The exhibit “Saving Fort Nisqually,” which details the story behind the 1930s-era restoration of the historical museum at Point Defiance Park, is currently open for its run through April 29.
The display explores what happened in the 1930s when the Tacoma Young Men’s Business Club, Works Progress Administration, and local work relief programs came together to relocate and reconstruct the fort.
Historic photographs and artifacts illustrate the process and help tell the story of the people who conducted the restoration.
Highlights of the display are the original reconstruction blueprints, a log book signed by early visitors to the Fort, and a commemorative Native American paddle decorated and dated with the original opening date of the new museum in 1934.
“It’s really pretty amazing how many organizations were part of the process to save Fort Nisqually,” said Claire Keller-Scholz, Curator of Collections at Fort Nisqually. “It wasn’t just the relief-work programs, or the local historical societies, but everyone working together that made it possible.”

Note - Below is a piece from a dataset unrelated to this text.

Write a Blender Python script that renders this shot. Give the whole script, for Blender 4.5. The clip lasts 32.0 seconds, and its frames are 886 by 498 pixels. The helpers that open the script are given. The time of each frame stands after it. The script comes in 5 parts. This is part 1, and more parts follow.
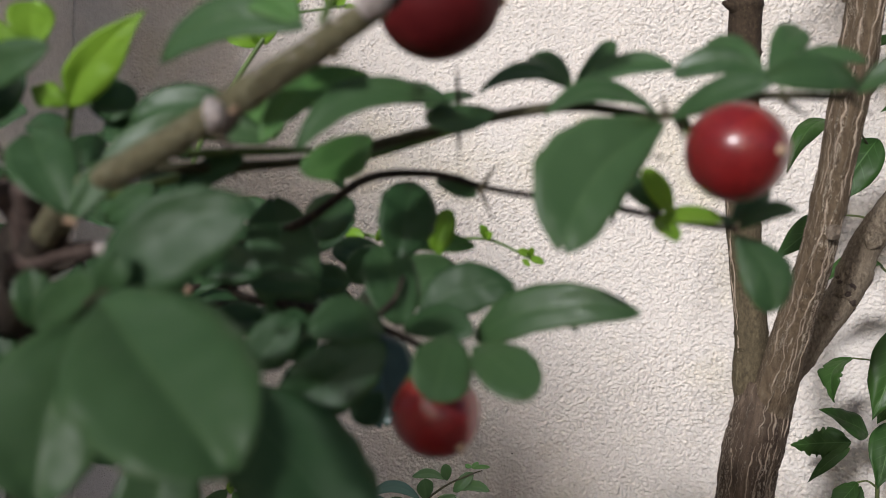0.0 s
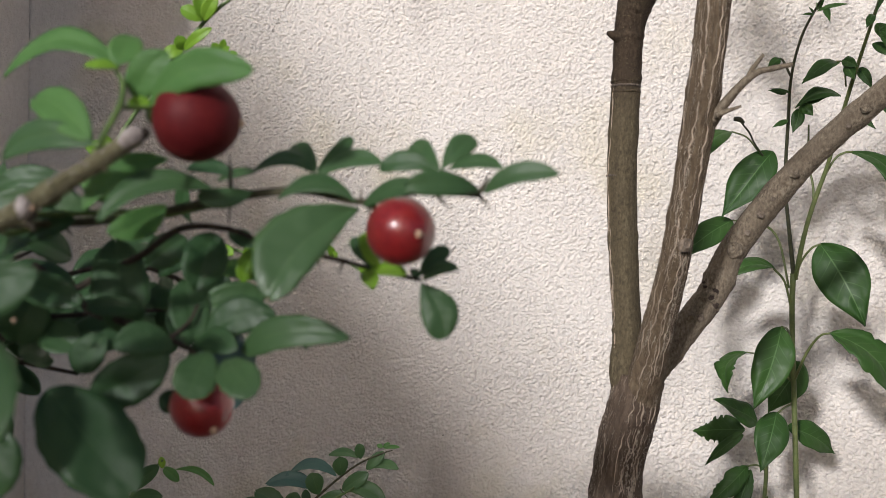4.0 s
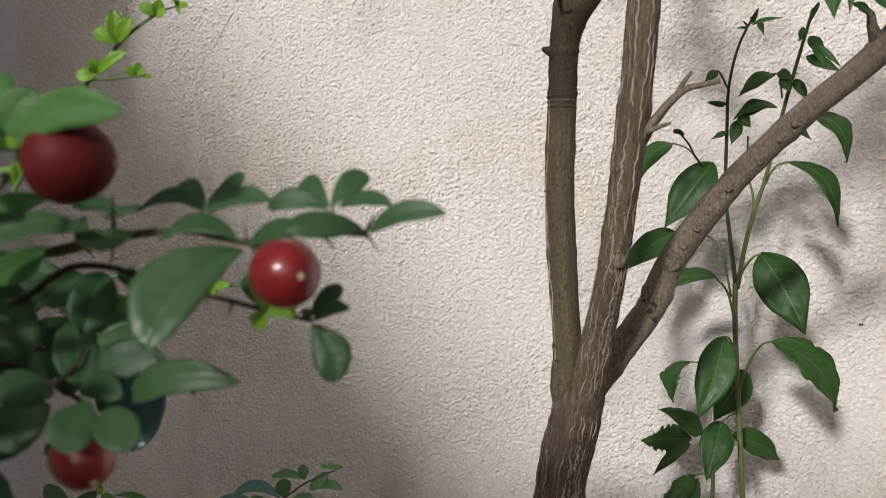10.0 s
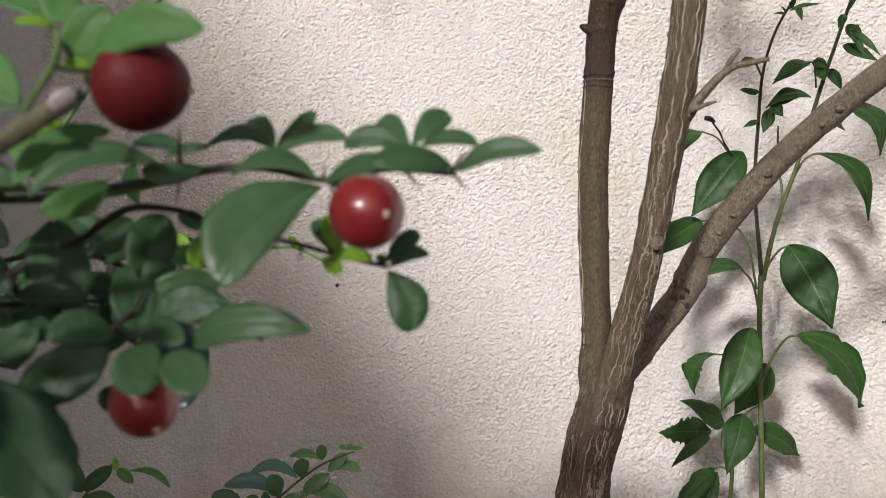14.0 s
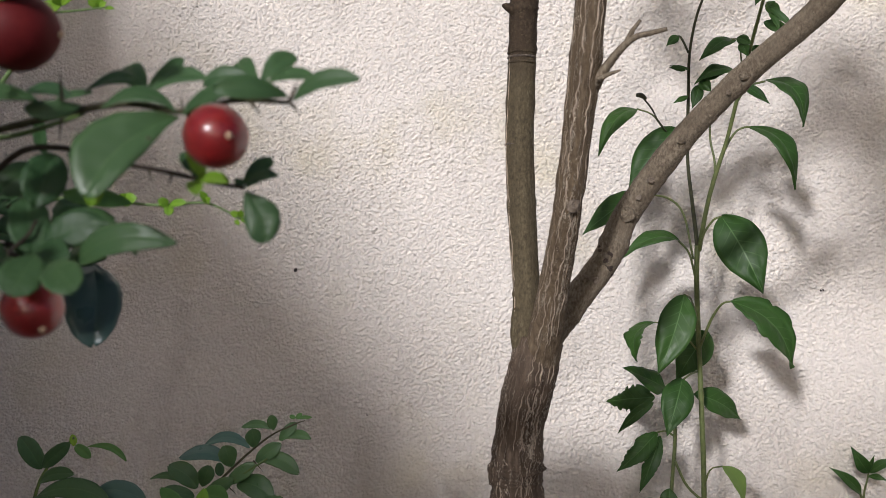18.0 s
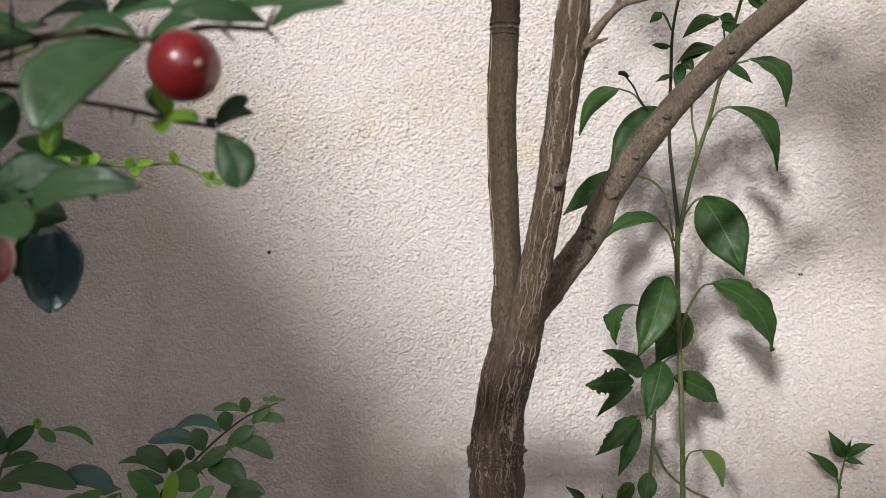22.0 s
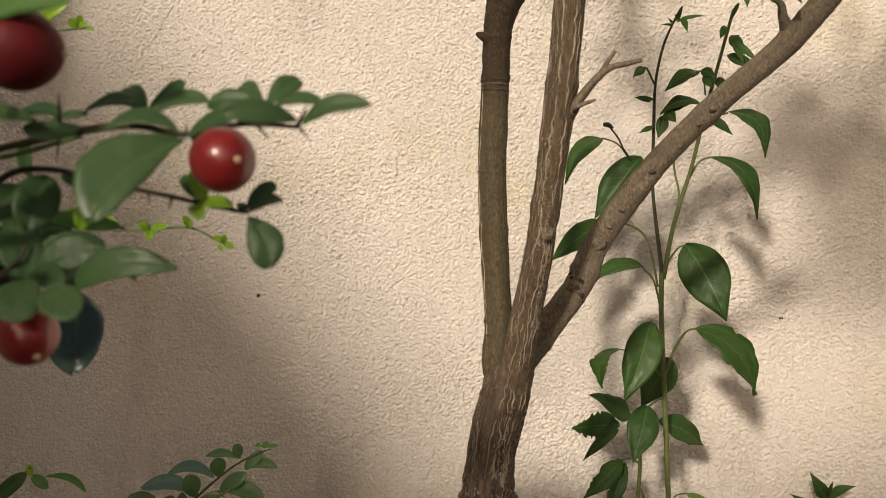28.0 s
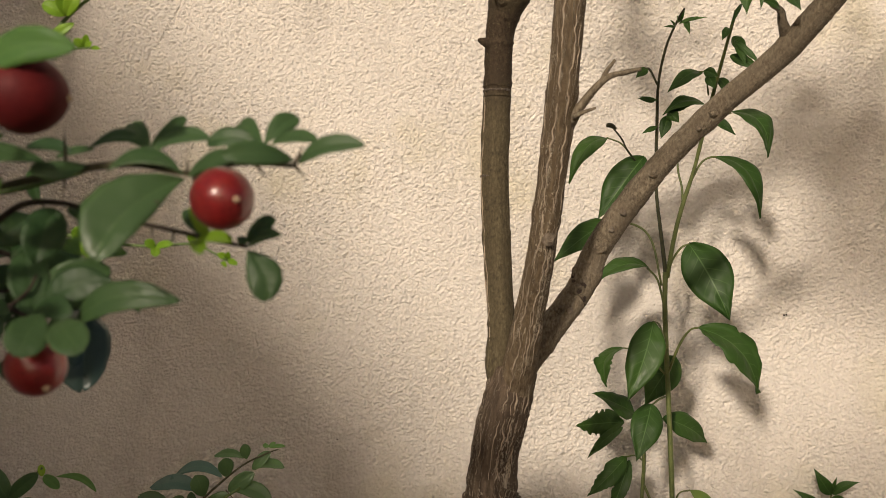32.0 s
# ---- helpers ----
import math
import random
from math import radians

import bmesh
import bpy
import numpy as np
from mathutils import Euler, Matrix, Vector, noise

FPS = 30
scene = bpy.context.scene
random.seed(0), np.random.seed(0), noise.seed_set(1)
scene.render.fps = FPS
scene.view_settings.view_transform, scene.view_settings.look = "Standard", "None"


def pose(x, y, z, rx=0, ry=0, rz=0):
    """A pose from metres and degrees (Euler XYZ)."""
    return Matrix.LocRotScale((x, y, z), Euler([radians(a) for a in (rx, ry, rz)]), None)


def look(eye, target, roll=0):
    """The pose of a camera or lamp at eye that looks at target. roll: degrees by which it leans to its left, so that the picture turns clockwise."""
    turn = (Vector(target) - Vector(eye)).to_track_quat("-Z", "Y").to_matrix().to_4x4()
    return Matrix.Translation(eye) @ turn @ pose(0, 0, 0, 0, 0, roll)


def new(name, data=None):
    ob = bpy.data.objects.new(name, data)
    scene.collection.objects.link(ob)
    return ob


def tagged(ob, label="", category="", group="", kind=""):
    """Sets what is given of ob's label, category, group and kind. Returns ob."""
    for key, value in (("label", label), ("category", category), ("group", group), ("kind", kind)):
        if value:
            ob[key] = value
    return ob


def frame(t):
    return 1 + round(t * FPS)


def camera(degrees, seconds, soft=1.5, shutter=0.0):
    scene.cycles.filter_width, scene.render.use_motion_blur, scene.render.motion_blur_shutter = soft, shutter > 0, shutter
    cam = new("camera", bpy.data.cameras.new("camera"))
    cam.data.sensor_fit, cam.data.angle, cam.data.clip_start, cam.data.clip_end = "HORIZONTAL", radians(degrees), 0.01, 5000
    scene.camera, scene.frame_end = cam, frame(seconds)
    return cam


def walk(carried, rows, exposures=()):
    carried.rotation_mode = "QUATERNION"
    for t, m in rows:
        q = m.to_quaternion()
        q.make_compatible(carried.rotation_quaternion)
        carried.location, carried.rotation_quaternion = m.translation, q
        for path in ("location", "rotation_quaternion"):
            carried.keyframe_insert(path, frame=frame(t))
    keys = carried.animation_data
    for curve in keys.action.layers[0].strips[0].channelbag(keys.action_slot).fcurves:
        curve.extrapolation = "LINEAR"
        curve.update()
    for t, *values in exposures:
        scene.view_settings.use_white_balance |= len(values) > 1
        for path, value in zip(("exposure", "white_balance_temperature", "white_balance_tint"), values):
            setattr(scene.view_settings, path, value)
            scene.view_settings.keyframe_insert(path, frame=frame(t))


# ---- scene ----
# exposures: seconds, stops, kelvin, tint
EXPOSURES = [
    (0.0, 0.10, 5900, 12), (4.5, 0.17, 5950, 12), (6.5, -0.04, 5900, 12), (11.0, -0.04, 5900, 12), (12.0, 0.17, 5950, 12),
    (14.5, 0.17, 5950, 12), (17.0, 0.10, 5900, 13), (25.0, 0.08, 5900, 13), (25.5, 0.03, 7350, 12), (32.0, -0.05, 7600, 12),
]
SOFT = 0.5
cam = camera(53.25, 32.0, soft=SOFT)
PATH = [
    (0, (0.00021, -0.00003, 0.90023), (-0.22476, 0.97433, 0.90026), 0.00),
    (0.5, (0.00973, -0.04254, 0.90870), (-0.22466, 0.92919, 0.88034), 2.68),
    (1, (0.01926, -0.05337, 0.91674), (-0.22955, 0.91472, 0.88701), 2.73),
    (1.5, (0.02498, -0.05288, 0.91095), (-0.21743, 0.91722, 0.89843), 1.94),
    (2, (0.03648, -0.04519, 0.91497), (-0.18429, 0.92993, 0.89484), 2.19),
    (2.5, (0.04122, -0.04808, 0.91042), (-0.16493, 0.93039, 0.90067), 1.27),
    (3, (0.04759, -0.03525, 0.90748), (-0.15686, 0.94360, 0.90000), 0.71),
    (3.5, (0.04766, -0.03380, 0.90781), (-0.15202, 0.94600, 0.89714), 0.83),
    (4, (0.05172, -0.04124, 0.91293), (-0.14569, 0.93887, 0.89236), 1.22),
    (4.5, (0.05251, -0.04546, 0.91701), (-0.13492, 0.93648, 0.89143), 1.43),
    (6.5, (0.05898, -0.03667, 0.92013), (-0.11051, 0.94848, 0.89270), 1.01),
    (7, (0.06141, -0.03841, 0.92239), (-0.10707, 0.94684, 0.89240), 0.95),
    (7.5, (0.06394, -0.04006, 0.92307), (-0.10506, 0.94509, 0.89273), 0.93),
    (8, (0.06544, -0.04211, 0.92441), (-0.10287, 0.94319, 0.89530), 0.80),
    (8.5, (0.06521, -0.04498, 0.92681), (-0.09975, 0.94098, 0.90081), 0.79),
    (9, (0.06356, -0.04450, 0.92522), (-0.09718, 0.94228, 0.90429), 0.59),
    (9.5, (0.06270, -0.03997, 0.92356), (-0.09353, 0.94758, 0.90479), 0.48),
    (10, (0.06396, -0.03446, 0.91896), (-0.08946, 0.95364, 0.90791), 0.38),
    (10.5, (0.06443, -0.03904, 0.91717), (-0.08282, 0.95004, 0.91031), 0.20),
    (11, (0.05993, -0.04197, 0.91062), (-0.07894, 0.94834, 0.90979), 0.18),
    (11.5, (0.05165, -0.03454, 0.90635), (-0.07908, 0.95687, 0.90319), 0.60),
    (12, (0.03428, -0.04174, 0.91038), (-0.09962, 0.94914, 0.89505), 1.83),
    (12.5, (0.03706, -0.03269, 0.90636), (-0.11715, 0.95531, 0.89828), 1.39),
    (13, (0.04093, -0.02671, 0.90473), (-0.11928, 0.96034, 0.89657), 1.19),
    (13.5, (0.04260, -0.02712, 0.90877), (-0.11715, 0.95987, 0.89044), 1.91),
    (14, (0.04826, -0.02721, 0.90956), (-0.11098, 0.95986, 0.89122), 1.93),
    (14.5, (0.05018, -0.03674, 0.90591), (-0.08967, 0.95337, 0.89450), 1.83),
    (16.5, (0.05696, -0.03934, 0.90410), (-0.09490, 0.94879, 0.88082), 1.83),
    (17, (0.06493, -0.05298, 0.90780), (-0.08114, 0.93596, 0.88206), 1.72),
    (17.5, (0.06625, -0.05124, 0.90388), (-0.07380, 0.93862, 0.87997), 1.43),
    (18, (0.08026, -0.04945, 0.89449), (-0.05605, 0.94098, 0.87273), 0.50),
    (18.5, (0.07900, -0.05274, 0.88674), (-0.05232, 0.93832, 0.86326), 0.68),
    (19, (0.07869, -0.04251, 0.88536), (-0.04556, 0.94946, 0.86156), 0.76),
    (19.5, (0.07605, -0.03747, 0.88442), (-0.04308, 0.95511, 0.86019), 0.92),
    (20, (0.07843, -0.03245, 0.88523), (-0.03998, 0.96012, 0.85719), 0.93),
    (20.5, (0.07757, -0.03189, 0.88356), (-0.03823, 0.96098, 0.85536), 0.80),
    (21, (0.07622, -0.03661, 0.88558), (-0.03714, 0.95643, 0.85374), 0.90),
    (21.5, (0.07715, -0.03480, 0.88573), (-0.03441, 0.95843, 0.85363), 0.86),
    (22, (0.07484, -0.03449, 0.88571), (-0.03177, 0.95928, 0.85312), 0.82),
    (22.5, (0.07461, -0.03473, 0.88605), (-0.03178, 0.95905, 0.85295), 0.73),
    (23, (0.07665, -0.03547, 0.88925), (-0.02948, 0.95818, 0.85182), 0.79),
    (23.5, (0.07737, -0.03775, 0.89175), (-0.02910, 0.95580, 0.85272), 0.87),
    (24, (0.07874, -0.03987, 0.89107), (-0.02847, 0.95366, 0.85372), 0.64),
    (24.5, (0.08401, -0.04388, 0.88917), (-0.02905, 0.94917, 0.85629), 0.33),
    (25, (0.08059, -0.04472, 0.89330), (-0.02548, 0.94899, 0.85724), 0.71),
    (25.5, (0.06938, -0.03989, 0.90452), (-0.01138, 0.95684, 0.90410), 1.30),
    (27.5, (0.07032, -0.05568, 0.89917), (-0.01566, 0.94058, 0.90713), 1.14),
    (28, (0.06957, -0.04952, 0.89448), (-0.01719, 0.94667, 0.90296), 0.92),
    (28.5, (0.06728, -0.04675, 0.89456), (-0.01772, 0.94960, 0.90190), 0.91),
    (29, (0.06727, -0.04756, 0.89767), (-0.01937, 0.94867, 0.90125), 0.98),
    (29.5, (0.06744, -0.04776, 0.89777), (-0.02238, 0.94820, 0.89923), 0.96),
    (30, (0.06713, -0.04759, 0.89601), (-0.02325, 0.94831, 0.89931), 0.73),
    (30.5, (0.06923, -0.04944, 0.90057), (-0.02310, 0.94628, 0.89904), 0.94),
    (31, (0.07056, -0.05050, 0.90001), (-0.02489, 0.94493, 0.89900), 0.79),
    (31.5, (0.07239, -0.05387, 0.90111), (-0.02440, 0.94144, 0.90006), 0.61),
    (32, (0.07333, -0.05542, 0.90355), (-0.02278, 0.93994, 0.90055), 0.70),
]
walk(cam, [(t, look(eye, target, roll)) for t, eye, target, roll in PATH], EXPOSURES)
cam.data.dof.use_dof = True
cam.data.dof.focus_distance = 0.82
cam.data.dof.aperture_fstop = 27.0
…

The exhibit was inspired by two main questions: Why did they move the granary and Factor’s House to Point Defiance? How did they know what the Fort looked like? This exhibit answers those questions and invites visitors to consider what historic preservation means to us today.
The exhibit was made possible in part by a Heritage Project Grant awarded by the City of Tacoma Landmarks Preservation Office, and utilizes records and artifacts donated by the families of those who helped relocate and reconstruct the Fort.
Fort Nisqually Living History Museum is a restoration of the Hudson’s Bay Company outpost on Puget Sound. Visitors travel back in time and experience life in Washington Territory during the 1850s. Nine buildings are open to the public, including the Granary and the Factor’s House, both National Historic Landmarks. There’s also a Visitor Center with a Museum Store.